Social Studies 9 provides students with a wealth of opportunities to explore concepts which still affect how we perceive our world today. Within this course, students should expect to explore:
  • the dramatic effects of revolution
  • the continuing challenges created by imperialism and colonization throughout the world
  • the shifts and changes of global populations over time
  • the development of modern nation-states, such as Canada
  • conflicts on local, regional, and global scale
  • discriminatory policies, attitudes, and historical wrong-doings
  • the physiographic features of Canada and geological processes

Socials 9 puts special focus on events which have taken place from between 1750 to 1919; such as the Industrial Revolution, British North America, the Gold Rush, World War I, and potentially many other events which have lasting impacts on our world today. Throughout the course, students will come to engage in the inquiry process; assess the significance of place, people, and events; and look an continuity and change throughout history. Emphasis will be put on exploring how we can explain different perspectives and make ethical judgements on past and present events, actions, and decisions.

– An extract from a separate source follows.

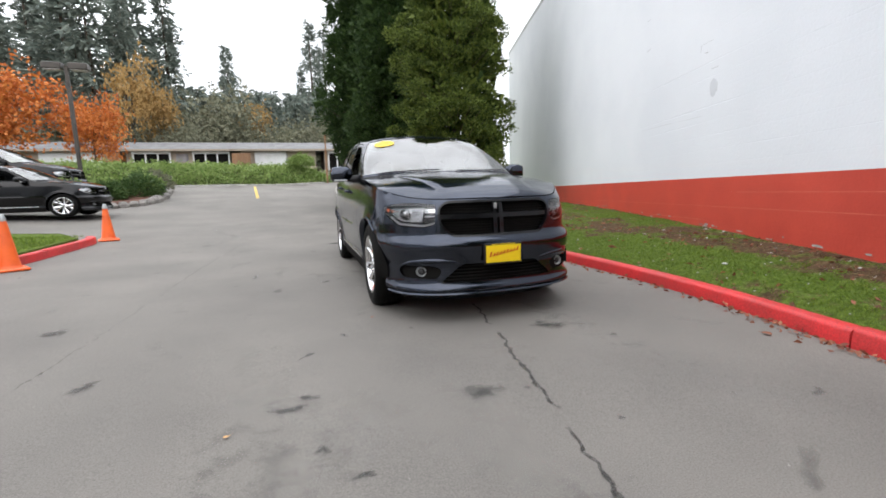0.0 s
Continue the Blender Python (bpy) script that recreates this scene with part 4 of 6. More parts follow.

SS 10 explores the history of Canada and the world from 1914 to the present.
This course has a literary and writing focus. Students will gain further insight into the structure of Canadian government and become aware of Canadian issues on an international stage. Skills such as analysis, critical thinking, research and writing will be honed through investigations of historical and contemporary issues experienced by members in our society, conflicts that have shaped our identity as Canadians, and the differing perspectives and ideas about what it means to be a part of Canadian society.
Included in SS 10 are units on human and physical geography which focus on Canadian environment and the current state of the world through media studies. Students will also be expected to demonstrate their awareness of social responsibility throughout this course.
This course fully meets the standards for graduation and post-secondary institutions but is not considered a grade 12 course credit.
In this elective survey course, students will explore a variety of important themes and big ideas in the development of cultures, societies, ideas and political systems. Students will focus on events in the 20th and 21st centuries and also understand the perspectives of indigenous peoples of Canada.  Students will learn from a variety of selected topics included in Grade 12 social studies courses such as human & physical geography, history, law, social justice and philosophy to name a few.
Comparative Civilization 12 focuses on the interrelationships among art, history, culture, and civilization with an emphasis on inquiry-based learning and "hands-on" activities. This broad-based course provides students with a range of experiences and skills that facilitate their understanding of, and sensitivity to, a variety of cultures. It fosters students' awareness of various civilizations (Egypt, Mesopotamia, Ancient Greece, Rome, China, India, etc.) throughout the world and their contributions to the sum of human experience. Finally, students will develop an appreciation for diversity within and among cultures, including their own.
This course fully meets the standards for graduation and post-secondary institutions and counts as a Grade 12 credit.
History 12 provides a forum in which students, using diverse methods of inquiry, will have the opportunity to form, test and evaluate hypotheses concerning the forces, events, personalities and institutions that have shaped the modern world.  This course is highly interactive, putting a premium on classroom participation, debate and critical responses to various texts and media. 
The course moves chronologically from World War I, World War II and the Cold War through to the collapse of the USSR (but extends to modern issues of the 21st century as well). Thematically, this course focuses on the Big Six of HIstorical Thinking concepts to delve more richly into the course content:
  • Historical Significance:  How do we decide what is important to learn about the past?
  • Evidence:  How do we know that we know about the past?
  • Continuity & Change:  How can we make sense of the complex flows of history?
  • Cause & Consequence:  Why do events happen, and what are their impacts?
  • Historical Perspectives:  How can we better understand the people of the past?
  • The Ethical Dimension:  How can history help us to live in the present?
Finally, students will research a topic of their own choosing to produce an original thesis for their research essay in APA style.  Thus, it is an excellent preparatory course for students interested in purchasing post-secondary education.
This course fully meets the standards for graduation and post-secondary institutions and counts as a Grade 12 credit.
Genocide 12 examines the political, legal, social and cultural ramifications of the intentional destruction of peoples while recognizing that this process in not inevitable, and attempts can be disrupted and resisted various case studies from around the globe and through modern history will help extend and clarify this challenging topic.
Special Note:  This course may be offered in tandem with World History 12. Students will take it concurrently with World HIstory but have separate assignments that focus on meeting the Genocide 12 curriculum.
This course fully meets the standards for graduation and post-secondary institutions and counts as a Grade 12 credit. 
FIRST NATIONS STUDIES (FNS 10) *this is a board authorized course
First Nations Studies 10 is for students who are interested in exploring First Nations culture, literature and history.
This course has a literary and writing focus. It is an expectation that students will read at least one novel by an Aboriginal author, as well as short literature that will include stories, legends, poetry and non-fiction. Students will study local, national and international Aboriginal history and culture.
Elders and community members from the surrounding reserves will be invited to come in and help us learn about local culture and traditions. This class will include a number of hands-on projects in order to offer an immersive cultural experience.